L’apparition récemment du nom d’un parlementaire également président d’une chambre de commerce et d’industrie dans une enquête sur une affaire de trafic de stupéfiants menée par la BNPJ est symptomatique de beaucoup de choses. Les institutions politiques nationales, parlementaires et autres, ont été investies par les barons de la drogue en quête de protection, de respectabilité et de couverture à leur business illicite. Si le phénomène n’est pas nouveau- des élus étant régulièrement arrêtés et condamnés pour leur implication dans des réseaux de trafic drogue- il semble qu’il a pris de l’ampleur au cours de ces dernières années, encouragé par un paysage partisan d’autant plus malade et fragilisé qu’il a renoncé aux règles traditionnelles du recrutement politique au profit d’autres critères, l’argent essentiellement.
Au diable la compétence et la probité ! Glorifiées juste dans les discours, ces valeurs ne font pas vraiment le poids face aux arguments sonnants et trébuchants. Il suffit d’en avoir suffisamment dans ses coffres forts pour pouvoir animer le souk électoral par l’achat massif des voix pour se voir dérouler le tapis rouge et décrocher sans coup férir la précieuse accréditation en damant souvent le pion aux militants maison. Le triomphe de l’argent sale, utilisé dans des proportions phénoménales afin de s’assurer un siège sous la coupole, dans une commune ou au sein d’une chambre professionnelle, contribue au discrédit profond qui frappe la classe politique tout en faussant les règles du jeu.
Dans ce contexte où le principal indicateur est l’assise financière du candidat, les filtres de la représentation, censés permettre la sélection des bons éléments et l’écrémage de l’élite, deviennent inopérants, voire superflus. Dans le grand bazar de ces boutiques faussement politiques, seule domine la logique arithmétique qu permet d’obtenir la majorité ou la compléter, via l’élection du maximum de candidats afin de pouvoir aller à la soupe. La quantité plutôt que la qualité. Là où l’on voit que les élus sont juste des chiffres. C’est dans ces brèches grandes ouvertes que s’engouffrent les trafiquants de tout genre, se faisant ouvrir un grand boulevard par les chefs des partis qui les courtisent en leur faisant des courbettes. Ces profils douteux nantis en avoirs et généralement très peu en savoir commencent à faire de l’ombre aux fameuses notabilités locales qui sont en train pour une raison ou une autre de vivre leurs dernières heures de gloire. Peu importe l’origine de leur fortune ou s’ils justifient d’une quelconque expertise! Comme leurs aînés, les nouveaux entrants, qui parviennent à se faire coopter au sein des instances dirigeantes de leurs partis respectifs alors qu’il n’y ont jamais milité auparavant, sont appréciés à l’aune de leur générosité pour prendre en charge les frais d’organisation d’un congrès du parti ou financer les déplacements du chef et ses désirs.
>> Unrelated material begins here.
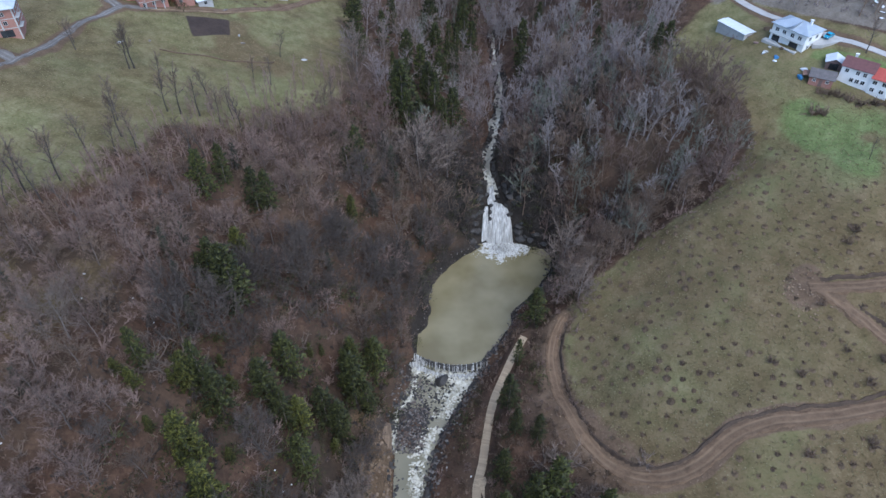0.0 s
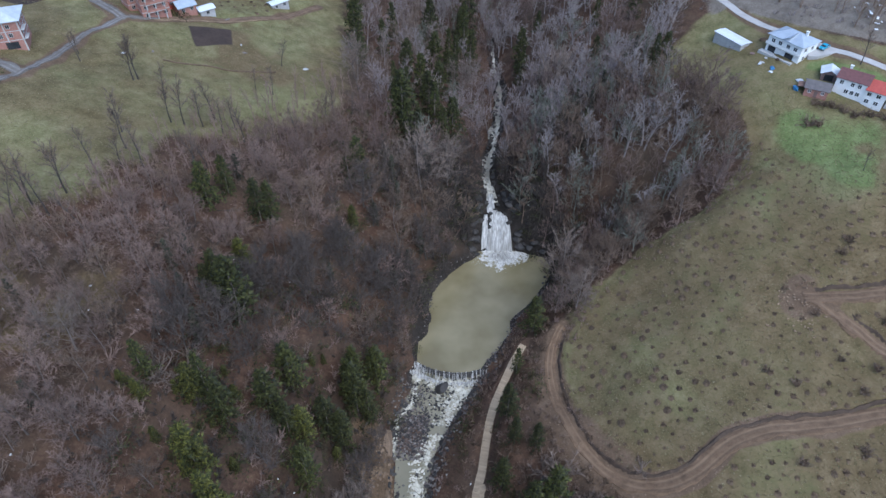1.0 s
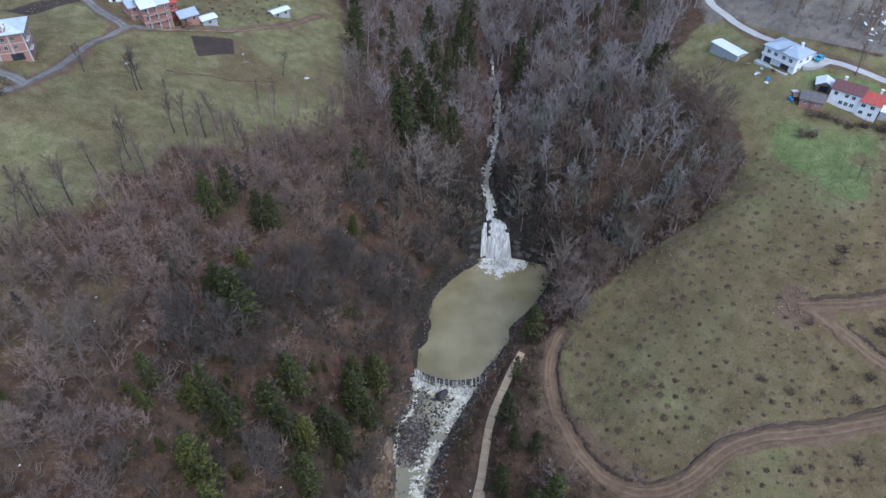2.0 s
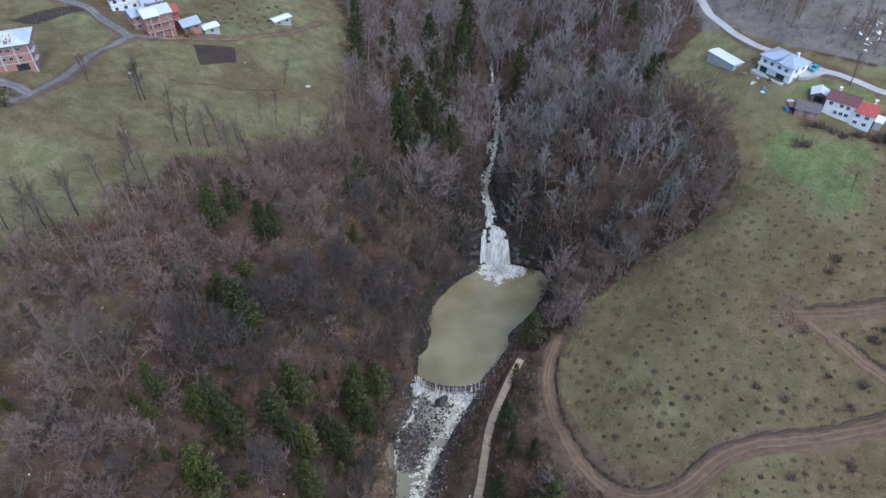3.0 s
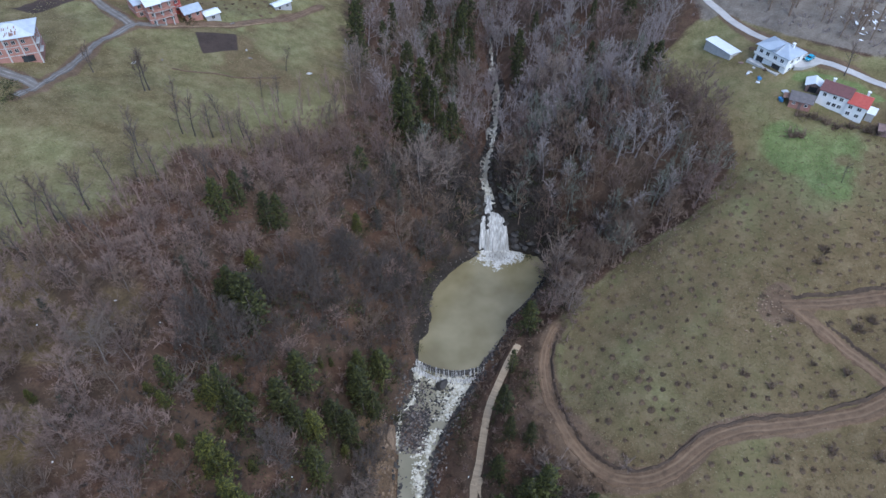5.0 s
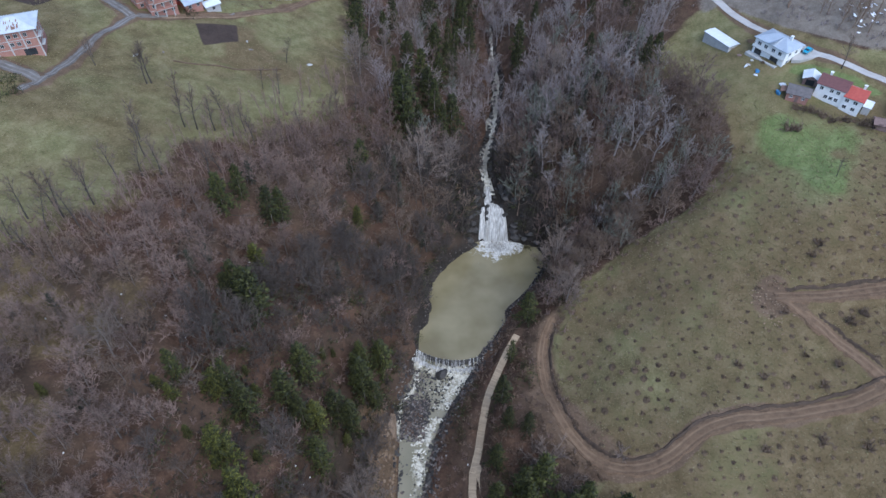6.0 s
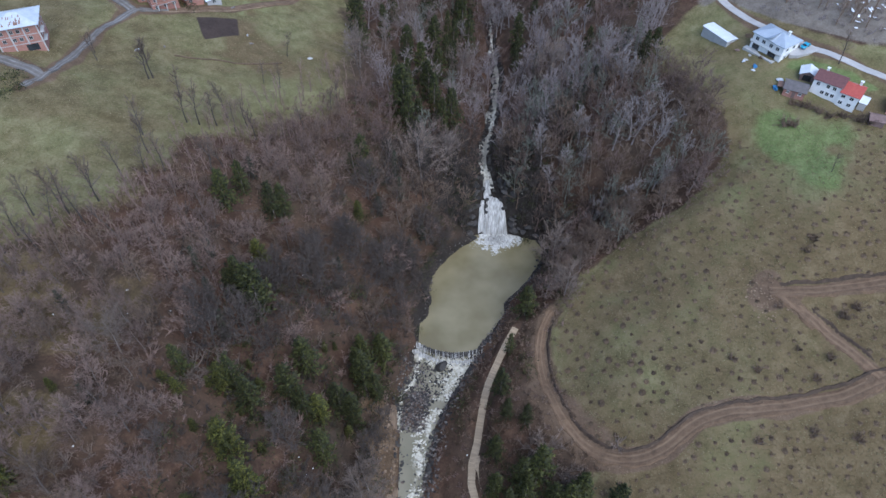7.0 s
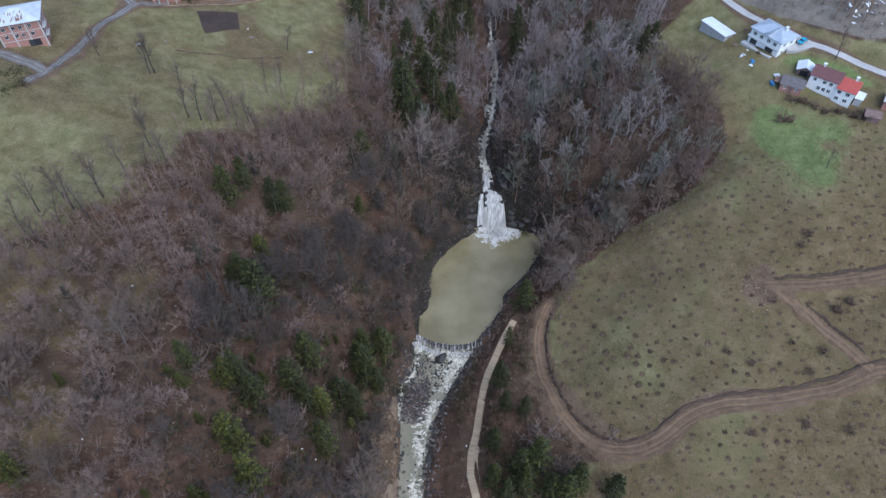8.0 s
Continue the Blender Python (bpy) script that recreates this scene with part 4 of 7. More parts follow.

Les trafiquants de drogue qui se cachent derrière des mandats électifs sont les plus dangereux à cause de leur capacité à gangrener les institutions politiques et de les vider de leur légitimité.
Dans pareil fatras partisan, il n’y a évidemment pas de place pour les candidats désargentés qui n’ont comme argument à déployer que leur esprit de militance et preuves de compétence. Ceux-ci hélas ne font pas recette dans un contexte où la mauvaise monnaie chasse la bonne. Preuve que les partis sont des coquilles vides qui ne sont attrayants que pour les opportunistes et les nababs obscurs, le recrutement des ministres et autres hauts responsables se fait de plus en plus en dehors du circuit partisan même si le niveau des « parachutés » a sensiblement diminué en qualité au fil des années.
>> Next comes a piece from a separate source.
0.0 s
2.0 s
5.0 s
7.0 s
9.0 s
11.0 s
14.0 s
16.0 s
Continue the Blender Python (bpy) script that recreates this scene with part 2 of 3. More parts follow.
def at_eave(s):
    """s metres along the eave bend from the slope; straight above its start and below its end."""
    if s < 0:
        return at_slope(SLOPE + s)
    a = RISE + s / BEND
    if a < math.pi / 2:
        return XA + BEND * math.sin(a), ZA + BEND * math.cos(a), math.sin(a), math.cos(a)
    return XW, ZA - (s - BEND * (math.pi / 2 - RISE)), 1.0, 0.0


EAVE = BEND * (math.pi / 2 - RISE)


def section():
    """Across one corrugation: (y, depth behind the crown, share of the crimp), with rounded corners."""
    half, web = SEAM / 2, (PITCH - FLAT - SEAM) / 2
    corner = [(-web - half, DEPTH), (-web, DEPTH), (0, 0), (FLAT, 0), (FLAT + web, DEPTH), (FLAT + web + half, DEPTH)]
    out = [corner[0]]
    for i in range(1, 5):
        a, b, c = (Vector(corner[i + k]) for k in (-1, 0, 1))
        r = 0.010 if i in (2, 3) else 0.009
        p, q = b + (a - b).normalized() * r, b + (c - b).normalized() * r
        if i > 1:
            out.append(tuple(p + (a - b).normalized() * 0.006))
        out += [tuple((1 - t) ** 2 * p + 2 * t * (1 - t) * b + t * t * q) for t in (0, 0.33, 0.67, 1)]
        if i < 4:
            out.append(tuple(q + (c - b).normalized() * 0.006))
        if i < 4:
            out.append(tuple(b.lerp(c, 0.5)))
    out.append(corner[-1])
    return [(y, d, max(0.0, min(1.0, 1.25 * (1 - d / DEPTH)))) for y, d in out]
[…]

Résultat : les intérêts de la collectivité se perdent dans les méandres du nivellement par le bas, engendré par un Parlement et des collectivités territoriales peuplés de personnages problématiques et sans aucune qualification. Sauf lorsqu’il s’agit de rouler pour des intérêts strictement personnels ou par procuration. Certains pour se servir dans le banquet communal en réalisant un retour sur investissement en matière d’achat des voix. D’autres pour s’offrir une certaine respectabilité de façade et blanchir leur argent facile souvent sale en nouant des relations mercantiles au cœur des centres du pouvoir.
Les trafiquants de drogue qui se cachent derrière des mandats électifs sont les plus dangereux à cause de leur capacité à gangrener les institutions politiques et de les vider de leur légitimité. Les autorités, police et justice, doivent continuer à les débusquer et les combattre. Impitoyablement. La réhabilitation de l’action politique, sans cesse prônée par le souverain dans ses discours, est à ce prix.